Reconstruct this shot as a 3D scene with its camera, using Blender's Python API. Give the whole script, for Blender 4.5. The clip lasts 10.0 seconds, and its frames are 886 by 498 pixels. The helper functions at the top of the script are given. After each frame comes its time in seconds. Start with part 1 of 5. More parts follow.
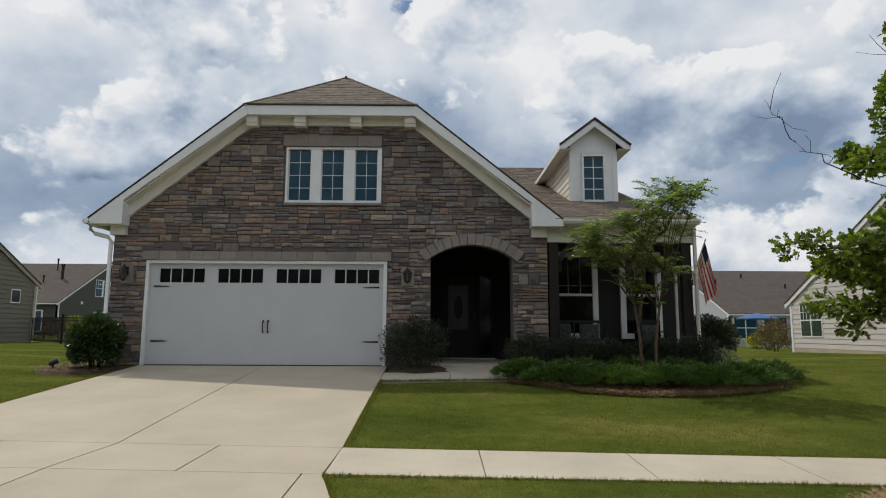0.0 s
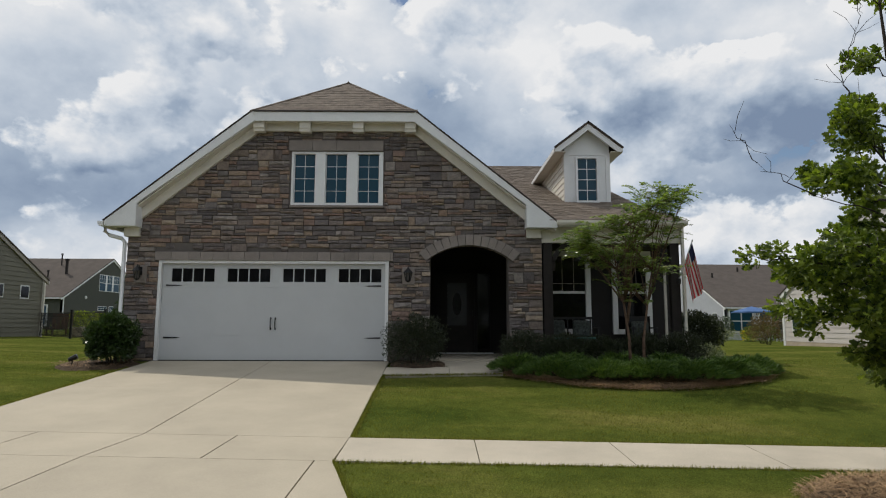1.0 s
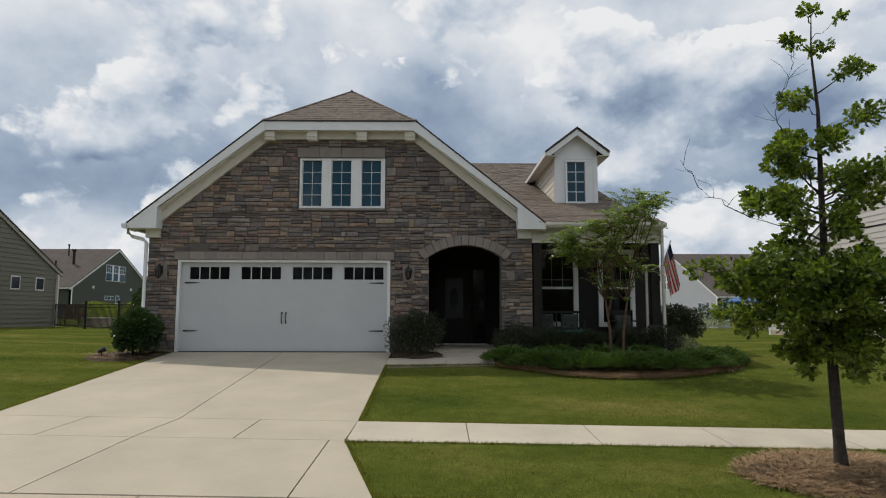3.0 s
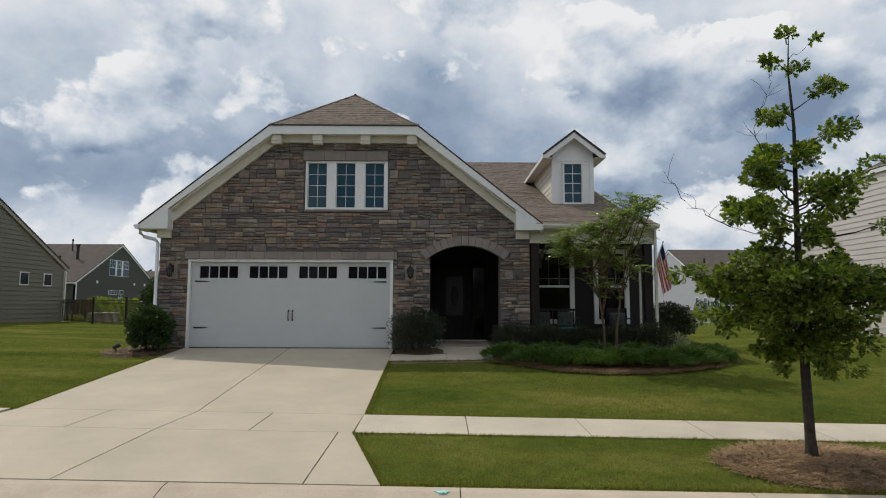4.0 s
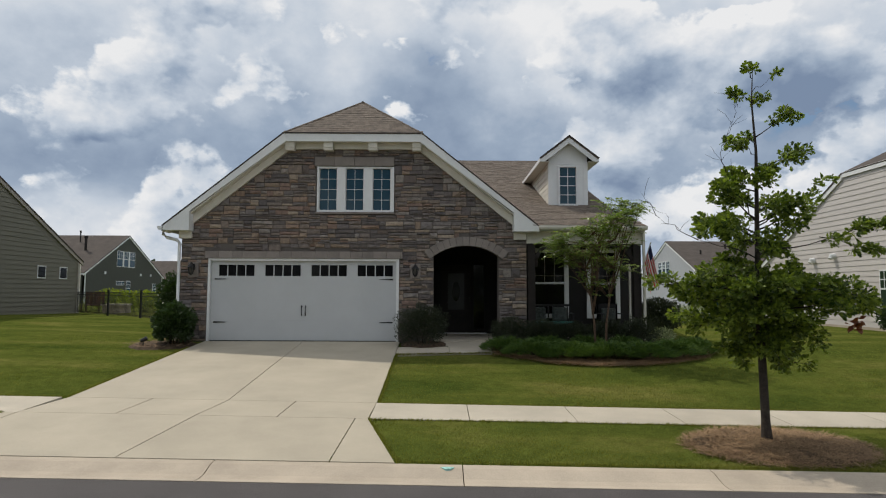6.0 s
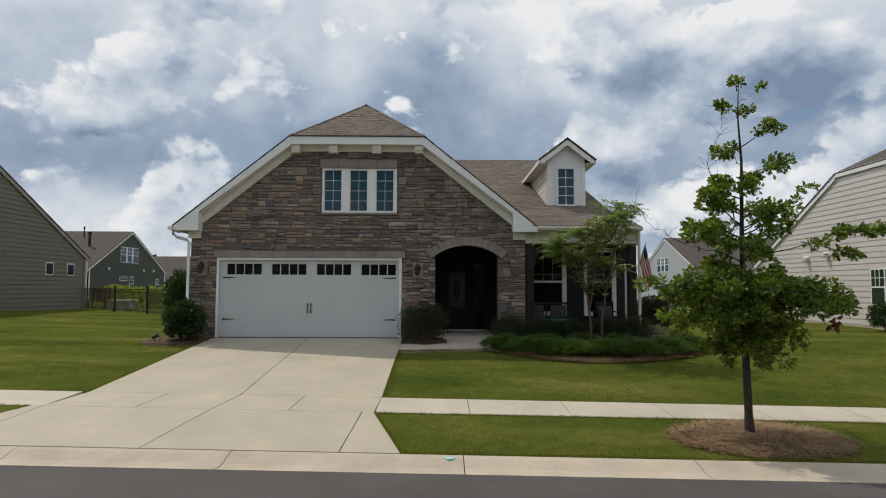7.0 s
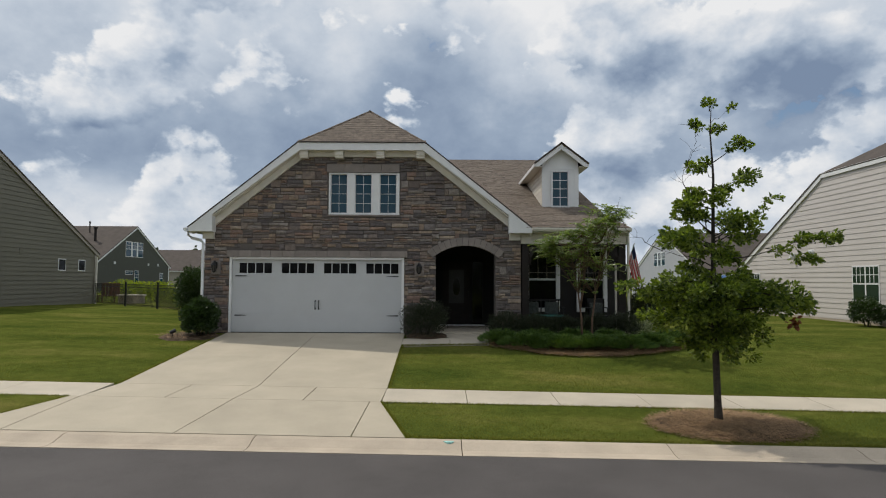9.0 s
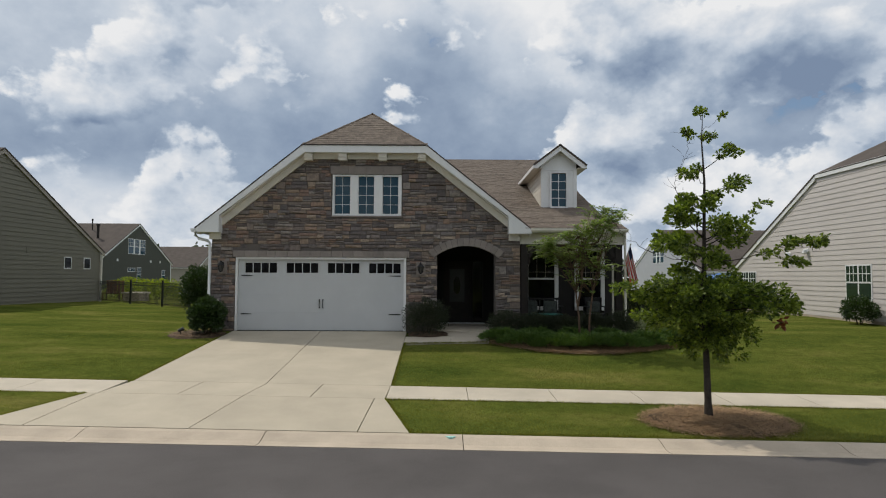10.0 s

============================================================

§ REQUIREMENT: The data above should be repeated exactly, minus any pictures.

§ CORRECT OUTPUT:
Reconstruct this shot as a 3D scene with its camera, using Blender's Python API. Give the whole script, for Blender 4.5. The clip lasts 10.0 seconds, and its frames are 886 by 498 pixels. The helper functions at the top of the script are given. After each frame comes its time in seconds. Start with part 1 of 5. More parts follow.
0.0 s
1.0 s
3.0 s
4.0 s
6.0 s
7.0 s
9.0 s
10.0 s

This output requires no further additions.